Off to the side was a path for Giles Bath.
It involved a more complicated path
than I felt like taking to go swimming
with teenage boys. 


I was either very brave or very stupid when I decided to go into the water. All I wanted to do was gently walk into it, perhaps getting wet up to my waist. After getting in about knee deep and being knocked over by a wave, I got up and tried again. The second beating was a little worse than the first, being that I was 10,000 miles away from my family, I decided to call it quits while I was still smiling and wrap myself in the travel towel I brought from New Jersey. The stupid part of the story is I saw teenagers riding waves and getting knocked about, so I should have recognized the possibility. I needed to go under the water at least once on the trip, and this was my last chance.
By some twist of fate, Don texted me while I was swimming, so I took the selfie and sent it to him. Yes, I was a little sunburned the next day.

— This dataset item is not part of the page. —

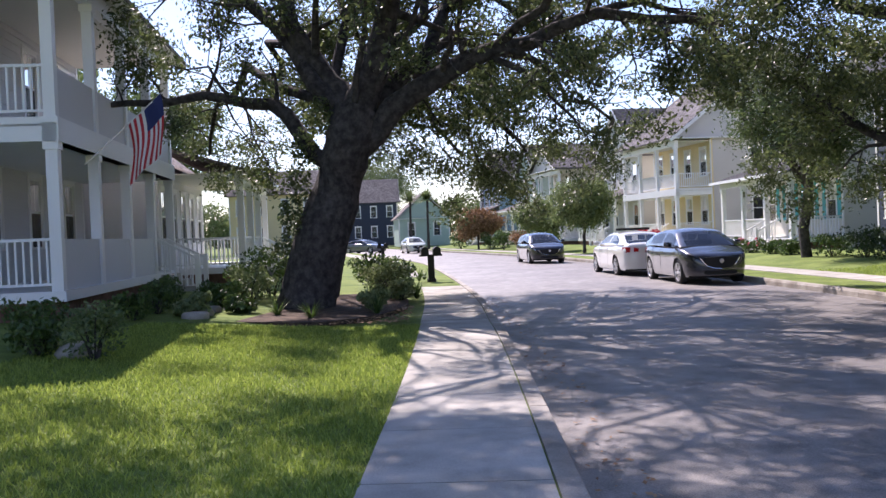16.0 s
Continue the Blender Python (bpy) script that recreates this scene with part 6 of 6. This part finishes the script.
# mailbox, far lamp, beds and shrubs on the near side
mb = thing("mailbox", "black mailbox cluster on a wooden post", "mailbox", pose(-30.3, -2.15, 0.13, 0, 0, 7), local=True)
bm = nb()
box(bm, -0.10, 0.10, -0.10, 0.10, -0.1, 0.85)
box(bm, -0.14, 0.14, -0.14, 0.14, 0.0, 0.10)
part("post", bm, IRON, mb)
for y in (-0.19, 0.19):
    bm = nb()
    prism(bm, [(-0.26, y + 0.12 * math.cos(a), 1.0 + (0.12 if a <= math.pi else 0.0) * math.sin(a)) for a in [k * math.pi / 8 for k in range(9)]] + [(-0.26, y - 0.12, 0.86), (-0.26, y + 0.12, 0.86)], (0.52, 0, 0))
    part("box", bm, IRON, mb)
bm = nb()
box(bm, -0.2, 0.2, -0.36, 0.36, 0.82, 0.87)
part("tray", bm, IRON, mb)
far_lamp = copy_thing(lamp, pose(-52, -13.0, 0.2))
mb2 = copy_thing(mb, pose(-56, -6.9, 0.13, 0, 0, 7))
bm = nb()
ring = [(-20.2 + 3.4 * math.cos(a) * (1 + 0.12 * math.sin(3 * a)), -4.0 + 2.3 * math.sin(a) * (1 + 0.1 * math.cos(2 * a)), 0.255) for a in [k * math.tau / 28 for k in range(28)]]
ring = [(x, min(y, -1.35 + bend(x)), z - 0.05 * max(0, (y + 4) / 2.4)) for x, y, z in ring]
prism(bm, ring, (0, 0, -0.2))
single("mulch_bed", bm, SOIL, "brown mulch bed round the oak trunk", "flower bed", kind="structure")
rng = np.random.default_rng(21)
for k, (x, y, r, h_) in enumerate(((-22.6, -2.6, 0.7, 0.8), (-24.0, -2.9, 0.9, 1.0), (-25.6, -3.2, 0.9, 0.9), (-27.3, -3.4, 0.8, 0.8), (-21.5, -2.2, 0.4, 0.45), (-20.0, -5.9, 0.6, 0.7), (-21.8, -5.7, 0.7, 0.9), (-23.5, -5.6, 0.8, 1.3), (-18.0, -5.7, 0.45, 0.5), (-18.8, -5.0, 0.4, 0.4), (-19.2, -2.5, 0.35, 0.4))):
    bush(x, y, r, h_, 1100, 0.10, BUSHLEAF if k % 2 else PALELEAF, "green shrub in the mulch bed under the oak", rng, group="shrubs under the oak", z=0.22)
for k, (x, y) in enumerate(((-18.2, -2.3), (-17.6, -3.4), (-18.4, -4.2), (-22.0, -1.9), (-23.0, -2.0), (-30.6, -2.4), (-29.8, -2.5), (-31.2, -2.2))):
    t = thing("strap_plant", "clump of strap leaves in the mulch bed", "plant", pose(x, y, 0.2), group="strap clumps under the oak", local=True)
    strap_plant("foliage", 0, 0, 0, 50, 0.45, BUSHLEAF, rng, 0.012, 0.9, t)
for k, (x, y, r, h_) in enumerate(((-17.0, -6.4, 0.45, 0.5), (-18.3, -6.5, 0.5, 0.6), (-19.6, -6.8, 0.5, 0.7), (-13.2, -6.1, 0.55, 0.7), (-12.4, -5.7, 0.45, 0.5), (-25, -6.7, 0.6, 0.8), (-27, -7.0, 0.5, 0.6))):
    bush(x, y, r, h_, 900, 0.08, BUSHLEAF, "green foundation shrub by the shaded porch", rng, group="foundation shrubs", z=0.33)
bush(-12.2, -4.9, 0.5, 0.7, 1000, 0.07, LIGHTLEAF, "pale green shrub at the lawn edge", rng, z=0.28)
bm = nb()
lathe(bm, [(0.30, -0.05), (0.34, 0.06), (0.26, 0.14), (0.10, 0.18)], 14, Matrix.Translation((-12.6, -5.3, 0.3)) @ Matrix.Diagonal((1.1, 0.7, 1, 1)))
single("rock", bm, KERB, "rounded grey garden rock by the lawn", "rock", smooth=True)
for k, (x, y, w_) in enumerate(((-17.6, -5.5, 0.5), (-18.2, -5.55, 0.4), (-18.9, -5.6, 0.35))):
    bm = nb()
    lathe(bm, [(w_ * 0.5, -0.05), (w_ * 0.5, 0.08), (w_ * 0.38, 0.12)], 12, Matrix.Translation((x, y, 0.3)))
    single("stone", bm, KERB, "flat pale garden stone", "stone", "garden stones", smooth=True)

# planting in front of the far row
for k, (x, y, r, h_, mt, lab) in enumerate((
        (-24.9, 11.6, 0.5, 0.6, BUSHLEAF, "pink flowering clump by the porch steps"), (-23.3, 11.6, 0.6, 0.6, LIMELEAF, "lime shrub by the porch steps"),
        (-27.3, 11.6, 0.6, 0.9, LIMELEAF, "bright green shrub by the steps"), (-28.5, 11.9, 0.9, 1.1, DARKLEAF, "dark clipped hedge in shade"), (-30.0, 11.9, 0.9, 1.1, DARKLEAF, "dark clipped hedge in shade"),
        (-31.5, 11.8, 0.9, 1.1, DARKLEAF, "dark clipped hedge in shade"), (-33.5, 11.5, 0.9, 0.9, BUSHLEAF, "green shrub by the navy house"), (-36.5, 11.0, 0.6, 0.7, BUSHLEAF, "clipped round green shrub by the sidewalk"), (-38.2, 10.9, 0.6, 0.7, BUSHLEAF, "clipped round green shrub by the sidewalk"),
        (-40.5, 10.7, 0.7, 0.7, BUSHLEAF, "pink flowering shrub by the sidewalk"), (-42.5, 10.5, 0.7, 0.7, BUSHLEAF, "clipped round green shrub by the sidewalk"), (-52.5, 8.4, 0.8, 1.2, REDPETAL, "reddish shrub by the porch"), (-66, 3.4, 1.2, 1.2, BUSHLEAF, "green shrub along the far sidewalk"),
        (-71, 2.2, 1.2, 1.6, DRYLEAF, "rust coloured shrub along the far sidewalk"), (-76, 0.6, 1.3, 1.5, BUSHLEAF, "green shrub along the far sidewalk"), (-81, -0.4, 1.3, 1.4, BUSHLEAF, "green shrub along the far sidewalk"), (-90, -3.4, 1.5, 1.5, BUSHLEAF, "green shrub along the far sidewalk"))):
    bush(x, y, r, h_, 900, 0.11 if x > -45 else 0.2, mt, lab, rng, flowers=12 if lab.startswith('pink') else 0, petal=PINKPETAL, z=0.2)
tree("tree", "round multi-stemmed street tree in full leaf", (-56.0, 5.2, 0.2), spreading(3.9, 1.7, 16), 30, 0.18, 0.5, 31, PALELEAF)
tree("tree", "pale leafy street tree", (-62.5, 3.0, 0.2), spreading(3.2, 1.5, 14), 28, 0.18, 0.5, 32, PALELEAF)
tree("tree", "reddish crape myrtle on the verge", (-84.0, -1.6, 0.2), spreading(3.6, 1.8, 14), 30, 0.26, 0.6, 33, DRYLEAF)
tree("tree", "leafy street tree with drooping branches by the navy house", (-34.3, 10.9, 0.2), spreading(7.2, 2.7, 16), 46, 0.12, 0.5, 34, LIGHTLEAF)
tree("tree", "broad tree behind the far houses", (-110, 45, 0.2), spreading(17, 9, 16), 30, 0.5, 1.6, 35, BUSHLEAF)
tree("tree", "broad tree behind the far houses", (-205, -30, 0.2), spreading(17, 14, 20), 30, 0.5, 1.8, 36, LIGHTLEAF)
tree("tree", "broad tree behind the yellow house", (-95, -38, 0.2), spreading(17, 10, 18), 30, 0.5, 1.8, 37, LIGHTLEAF)
tree("tree", "broad tree behind the low porch house", (-60, -34, 0.2), spreading(15, 9, 16), 30, 0.45, 1.6, 38, LIGHTLEAF)
for x, y, hh in ((-104, -9.6, 6.6), (-98, -7.2, 6.4)):
    p = thing("palm_tree", "cabbage palm with a bare trunk and round head", "palm", pose(x, y, 0.2), group="palms", local=True)
    bm = nb()
    tube(bm, [(0, 0, -0.2), (0.05, 0, hh * 0.5), (0, 0.05, hh * 0.85)], [0.17, 0.13, 0.13], 10)
    part("trunk", bm, BARK, p)
    strap_plant("crown", 0, 0, hh * 0.80, 220, 1.5, PALELEAF, rng, 0.09, 1.25, p)

row_house("low grey house seen between the two front houses", pose(-4.5, 46, 0.2, 0, 0, 4), 12, 9, 1, GREY, "x", 0.6, SHINGLE_GREY, porch=0, cols=4)


def woods(label, pts, n, h, size, material):
    """A far belt of tree crowns, one uneven mass of leaves."""
    r2 = np.random.default_rng(len(pts) * 7 + n)
    out = []
    for a, b in zip(pts, pts[1:]):
        ln = math.hypot(b[0] - a[0], b[1] - a[1])
        for k in range(int(ln / 4.5)):
            t = (k + r2.uniform(0, 1)) / (ln / 4.5)
            hh = h * r2.uniform(0.55, 1.1)
            out.append(blob((a[0] + (b[0] - a[0]) * t + r2.normal() * 3, a[1] + (b[1] - a[1]) * t + r2.normal() * 3, hh * 0.52), (hh * 0.42, hh * 0.42, hh * 0.5), n, r2, 0.5))
    v, q = leaves(np.concatenate(out), size, r2, 0.3, 0.7)
    ob = cloud_mesh("woods", v, q, material, None)
    tagged(ob, label, "trees", "", "stuff")


woods("far belt of green trees behind the houses", [(-40, 78), (70, 72), (130, 20)], 420, 8.5, 0.55, BUSHLEAF)
# pale leaf colour here paints the distance haze onto the crowns
woods("far belt of trees paled for haze at the end of the street", [(-255, 90), (-240, -60), (-150, -120), (-60, -70)], 1000, 13.0, 0.8, PALELEAF)

# ---- loose leaves and grass ----
rng = np.random.default_rng(5)


def scatter(n, box_, z, size, flat=True):
    x = rng.uniform(box_[0], box_[1], n)
    y = box_[2] + (box_[3] - box_[2]) * rng.uniform(0, 1, n) ** 0.6
    yy = np.array([lay(a, b)[1] for a, b in zip(x, y)])
    c = np.stack([x, yy, np.full(n, z)], 1)
    a = rng.uniform(0, math.tau, n)
    s = size * rng.uniform(0.5, 1.3, n)
    d = np.stack([np.cos(a), np.sin(a), rng.uniform(-0.3, 0.3, n)], 1) * s[:, None]
    e = np.stack([-np.sin(a), np.cos(a), rng.uniform(-0.3, 0.3, n)], 1) * s[:, None] * 0.5
    v = np.stack([c - d, c + e, c + d, c - e], 1).reshape(-1, 3)
    return v, np.arange(4 * n).reshape(-1, 4)


v1, q1 = scatter(1500, (-7.0, 13.0, K1 - 0.55, K1 - 0.02), 0.022, 0.035)
v2, q2 = scatter(500, (-24.0, -2.0, K0 + 0.02, K0 + 0.5), 0.02, 0.03)
v3, q3 = scatter(900, (-20.0, -16.5, -3.6, -1.2), 0.21, 0.045)
v4, q4 = scatter(250, (-14.0, 8.0, 1.0, 7.4), 0.05, 0.025)
vs = np.concatenate([v1, v2, v3, v4])
lit = cloud_mesh("leaf_litter", vs, np.arange(len(vs)).reshape(-1, 4), DRYLEAF, None)
tagged(lit, "dry brown leaves lying along the kerbs and mulch", "leaves", "", "stuff")


def grass_field(n, x0, x1, y0, y1, h):
    x = rng.uniform(x0, x1, n)
    y = rng.uniform(y0, y1, n)
    z = np.array([rise(b) for b in y]) - 0.01
    yy = np.array([lay(a, b)[1] for a, b in zip(x, y)])
    on = np.ones(n, bool)
    for (xa, ya), (xb, yb_) in (((-1.6, 10.12), (-1.35, 10.95)), ((0.45, 10.0), (0.45, 10.9))):
        on &= ~((yy > ya - 0.1) & (yy < yb_ + 0.1) & (abs(x - xa - (xb - xa) * (yy - ya) / (yb_ - ya)) < 0.17))
    x, yy, z = x[on], yy[on], z[on]
    n = len(x)
    c = np.stack([x, yy, z], 1)
    a = rng.uniform(0, math.tau, n)
    w = np.stack([np.cos(a), np.sin(a), np.zeros(n)], 1) * (0.006 + 0.004 * rng.uniform(size=(n, 1)))
    ln = h * rng.uniform(0.5, 1.25, size=(n, 1))
    t = np.stack([rng.normal(size=n) * 0.45, rng.normal(size=n) * 0.45, np.ones(n)], 1) * ln
    v = np.stack([c - w, c + w, c + t + w * 0.25, c + t - w * 0.25], 1).reshape(-1, 3)
    return v


parts_ = [grass_field(52000, -9, 9, K1 + 0.17, 9.2, 0.05), grass_field(15000, -9, 2.9, 10.3, 10.9, 0.05), grass_field(9000, 4.9, 9, 10.3, 11.8, 0.06), grass_field(90000, -16.5, -4.0, -5.6, -1.02, 0.055), grass_field(52000, -4.0, 5.0, -5.6, -1.02, 0.05), grass_field(14000, -12, -3.5, 10.5, 13.2, 0.06), grass_field(22000, -20, -9, K1 + 0.17, 9.2, 0.06), grass_field(15000, -28, -9, 10.3, 12.5, 0.07)]
vs = np.concatenate(parts_)
gr = cloud_mesh("grass", vs, np.arange(len(vs)).reshape(-1, 4), BLADES, None)
tagged(gr, "short green mown grass blades on lawns and verges", "grass", "", "stuff")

The town of Coogee was much like the town of Manly Beach, only in this case the main road was not closed to cars. Leaving the beach and walking across the street I was shocked by how many teen and 20-something women were walking around wearing dental floss-sized bikinis. I made a comment about that to an Aussie woman about my age who replied how nice it is they have positive body images. I thought that was a good spin on the situation. The American prude in me wanted to tell them all to cover up!
I found a fish and chips place and had the healthy version -- not fried, with brown rice instead of French fries, and a "rocket" (arugula) pear salad as a side. Perfect meal after a long walk along the Australian coast.


One last look at the beach



For once I took mass transit both in the form of a bus to the train station, and a train to the neighborhood where I was staying. I cleaned myself up. As I hung my clothes to dry in the room, I was glad I still had one more day both to enjoy Sydney, and to give my clothes a chance to dry before I put them in the suitcase for 24 hours.